Having been dismayed by my lack of enjoyment when reading ‘Freedom’, I thought I would give something else of Jonathan Franzen’s a try. I found this one in the school library (The Corrections was out) and ended up thoroughly enjoying it.
As it says in the title, it is a personal history, an autobiography of him growing up in St Louis in Missouri, in the suburb of Webster Groves. It really is very funny; at once self-deprecating and poignant, as he describes himself as a ‘geek’ who is desperate to be seen as being cool. To quote the blurb on the back of the book, “…he approached puberty pretending to be a kid who naturally said ‘shit’ a lot…” Doesn’t that just say it all?
As has been lauded in ‘Freedom’, Franzen is incredibly good at describing the minutae of American suburbia and his descriptions of his home life are fantastic, down to what how much pocket money he got in 1965 and what car his father drove. He didn’t find home life particularly enjoyable – hence the title of the book – with parents who fought a great deal and an older brother who fled from home as soon as he could.

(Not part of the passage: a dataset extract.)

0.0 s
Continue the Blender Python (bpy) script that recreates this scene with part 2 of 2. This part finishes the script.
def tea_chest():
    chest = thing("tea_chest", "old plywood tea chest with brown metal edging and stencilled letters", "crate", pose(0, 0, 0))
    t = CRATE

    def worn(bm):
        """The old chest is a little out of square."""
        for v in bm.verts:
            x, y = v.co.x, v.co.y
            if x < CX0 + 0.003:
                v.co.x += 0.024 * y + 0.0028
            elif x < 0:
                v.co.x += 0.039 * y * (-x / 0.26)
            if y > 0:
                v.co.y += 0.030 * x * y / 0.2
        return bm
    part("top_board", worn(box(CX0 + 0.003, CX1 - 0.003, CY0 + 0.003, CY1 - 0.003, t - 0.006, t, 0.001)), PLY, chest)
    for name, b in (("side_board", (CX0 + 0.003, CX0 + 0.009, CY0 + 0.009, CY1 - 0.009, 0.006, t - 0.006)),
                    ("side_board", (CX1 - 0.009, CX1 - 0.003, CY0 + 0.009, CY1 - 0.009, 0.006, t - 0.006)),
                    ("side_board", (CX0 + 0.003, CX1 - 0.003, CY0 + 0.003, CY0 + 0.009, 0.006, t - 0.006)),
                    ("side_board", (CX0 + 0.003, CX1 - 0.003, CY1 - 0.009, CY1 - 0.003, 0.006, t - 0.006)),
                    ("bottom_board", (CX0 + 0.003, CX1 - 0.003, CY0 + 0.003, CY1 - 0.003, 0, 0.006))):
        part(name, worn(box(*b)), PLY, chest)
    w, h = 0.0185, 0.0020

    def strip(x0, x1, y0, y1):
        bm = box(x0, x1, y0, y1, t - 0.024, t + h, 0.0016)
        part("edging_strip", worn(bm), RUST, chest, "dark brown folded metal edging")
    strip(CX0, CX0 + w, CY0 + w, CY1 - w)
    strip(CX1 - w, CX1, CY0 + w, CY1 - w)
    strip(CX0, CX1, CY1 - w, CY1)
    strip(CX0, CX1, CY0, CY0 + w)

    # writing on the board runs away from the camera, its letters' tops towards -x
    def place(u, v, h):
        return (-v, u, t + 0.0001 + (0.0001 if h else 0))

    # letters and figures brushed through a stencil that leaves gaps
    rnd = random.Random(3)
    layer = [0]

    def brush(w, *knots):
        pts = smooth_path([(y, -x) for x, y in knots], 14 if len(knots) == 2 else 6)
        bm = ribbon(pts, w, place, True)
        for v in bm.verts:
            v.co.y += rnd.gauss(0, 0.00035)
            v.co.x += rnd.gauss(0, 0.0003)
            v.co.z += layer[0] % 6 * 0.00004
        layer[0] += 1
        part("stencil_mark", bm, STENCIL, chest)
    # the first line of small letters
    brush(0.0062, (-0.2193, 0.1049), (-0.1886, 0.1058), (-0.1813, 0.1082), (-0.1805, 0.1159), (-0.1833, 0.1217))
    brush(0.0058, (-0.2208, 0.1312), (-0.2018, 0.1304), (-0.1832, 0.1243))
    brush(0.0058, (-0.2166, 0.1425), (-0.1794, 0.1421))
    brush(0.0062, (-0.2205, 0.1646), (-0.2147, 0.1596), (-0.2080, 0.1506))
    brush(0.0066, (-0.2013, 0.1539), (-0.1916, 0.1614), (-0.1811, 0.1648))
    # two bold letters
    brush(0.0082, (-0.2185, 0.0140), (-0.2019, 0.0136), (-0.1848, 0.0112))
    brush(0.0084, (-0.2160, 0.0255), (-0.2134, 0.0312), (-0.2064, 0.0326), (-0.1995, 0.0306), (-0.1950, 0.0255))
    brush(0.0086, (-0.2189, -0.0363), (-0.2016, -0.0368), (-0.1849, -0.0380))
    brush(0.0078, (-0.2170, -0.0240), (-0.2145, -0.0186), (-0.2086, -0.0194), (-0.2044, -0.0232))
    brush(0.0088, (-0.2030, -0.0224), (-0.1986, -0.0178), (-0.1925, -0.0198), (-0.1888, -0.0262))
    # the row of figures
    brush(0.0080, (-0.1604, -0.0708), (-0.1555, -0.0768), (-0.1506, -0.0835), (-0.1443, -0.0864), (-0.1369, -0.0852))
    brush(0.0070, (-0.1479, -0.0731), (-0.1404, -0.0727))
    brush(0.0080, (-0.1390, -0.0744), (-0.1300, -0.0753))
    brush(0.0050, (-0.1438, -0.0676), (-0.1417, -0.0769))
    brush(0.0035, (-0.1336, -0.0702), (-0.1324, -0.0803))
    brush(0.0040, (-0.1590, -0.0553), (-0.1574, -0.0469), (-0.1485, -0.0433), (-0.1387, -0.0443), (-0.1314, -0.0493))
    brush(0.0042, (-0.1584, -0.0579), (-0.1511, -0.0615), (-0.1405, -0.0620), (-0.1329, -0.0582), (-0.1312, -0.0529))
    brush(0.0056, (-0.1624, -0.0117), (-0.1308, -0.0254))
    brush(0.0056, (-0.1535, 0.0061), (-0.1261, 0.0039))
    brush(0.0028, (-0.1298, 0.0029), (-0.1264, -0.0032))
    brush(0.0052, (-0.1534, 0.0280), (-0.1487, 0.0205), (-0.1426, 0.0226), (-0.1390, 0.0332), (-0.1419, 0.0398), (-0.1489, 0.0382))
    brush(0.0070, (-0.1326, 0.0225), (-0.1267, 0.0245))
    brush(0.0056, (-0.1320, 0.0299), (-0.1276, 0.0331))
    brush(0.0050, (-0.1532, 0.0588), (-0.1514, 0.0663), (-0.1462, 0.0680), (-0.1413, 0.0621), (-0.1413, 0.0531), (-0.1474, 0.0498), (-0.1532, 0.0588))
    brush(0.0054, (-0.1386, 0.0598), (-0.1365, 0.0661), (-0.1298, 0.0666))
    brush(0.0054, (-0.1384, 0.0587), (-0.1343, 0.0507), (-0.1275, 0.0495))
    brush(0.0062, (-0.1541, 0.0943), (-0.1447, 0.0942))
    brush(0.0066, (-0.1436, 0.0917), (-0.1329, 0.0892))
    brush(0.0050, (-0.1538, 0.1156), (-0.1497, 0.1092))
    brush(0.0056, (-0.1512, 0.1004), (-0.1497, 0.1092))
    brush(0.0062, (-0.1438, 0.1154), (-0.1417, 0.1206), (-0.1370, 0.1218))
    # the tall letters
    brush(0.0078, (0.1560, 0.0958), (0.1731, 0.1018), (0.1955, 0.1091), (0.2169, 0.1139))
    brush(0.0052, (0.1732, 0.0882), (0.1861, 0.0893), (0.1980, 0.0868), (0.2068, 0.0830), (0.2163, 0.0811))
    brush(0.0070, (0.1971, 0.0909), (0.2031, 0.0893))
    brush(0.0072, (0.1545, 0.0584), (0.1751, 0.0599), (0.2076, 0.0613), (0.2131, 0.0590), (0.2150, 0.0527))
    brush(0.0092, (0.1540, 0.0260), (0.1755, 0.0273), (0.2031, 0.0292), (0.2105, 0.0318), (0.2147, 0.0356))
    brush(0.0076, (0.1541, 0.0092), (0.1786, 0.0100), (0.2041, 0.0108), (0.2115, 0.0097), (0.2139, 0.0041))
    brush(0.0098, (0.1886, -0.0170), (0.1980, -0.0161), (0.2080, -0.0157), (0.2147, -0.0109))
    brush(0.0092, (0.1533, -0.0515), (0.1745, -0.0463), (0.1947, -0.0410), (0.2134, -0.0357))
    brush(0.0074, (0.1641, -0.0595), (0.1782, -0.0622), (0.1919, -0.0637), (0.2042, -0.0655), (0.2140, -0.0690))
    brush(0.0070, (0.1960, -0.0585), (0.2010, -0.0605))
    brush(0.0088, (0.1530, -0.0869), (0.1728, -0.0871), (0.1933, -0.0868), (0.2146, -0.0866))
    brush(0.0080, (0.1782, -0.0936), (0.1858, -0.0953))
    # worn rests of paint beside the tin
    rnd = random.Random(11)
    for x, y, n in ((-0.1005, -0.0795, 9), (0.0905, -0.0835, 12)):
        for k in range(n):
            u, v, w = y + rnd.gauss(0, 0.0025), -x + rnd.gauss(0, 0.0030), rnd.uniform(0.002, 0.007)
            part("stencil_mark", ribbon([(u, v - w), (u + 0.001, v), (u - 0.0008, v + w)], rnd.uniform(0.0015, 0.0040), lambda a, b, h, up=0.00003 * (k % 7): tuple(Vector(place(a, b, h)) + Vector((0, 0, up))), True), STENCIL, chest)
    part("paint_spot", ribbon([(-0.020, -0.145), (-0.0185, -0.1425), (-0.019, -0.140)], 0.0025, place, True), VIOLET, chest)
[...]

He was intelligent and good at school work (another facet he tried to hide from other kids). He was scared of many things, including spiders and popular girls, many of whom he lusted after in an unhappy adolescent way.
The narrative carries on until Franzen is in his twenties and he is faced with the death of his parents. He discovers joy in birding and becomes involved in environmental issues, trying to help save the habitats of birds. (An issue that is reflected in ‘Freedom’).
I finished reading the book with a sense of regret that it didn’t carry on and with a new respect for the quality of his writing. Whether you enjoyed ‘Freedom’ or not, I would recommend ‘The Discomfort Zone’ as a humourous, insightful autobiography.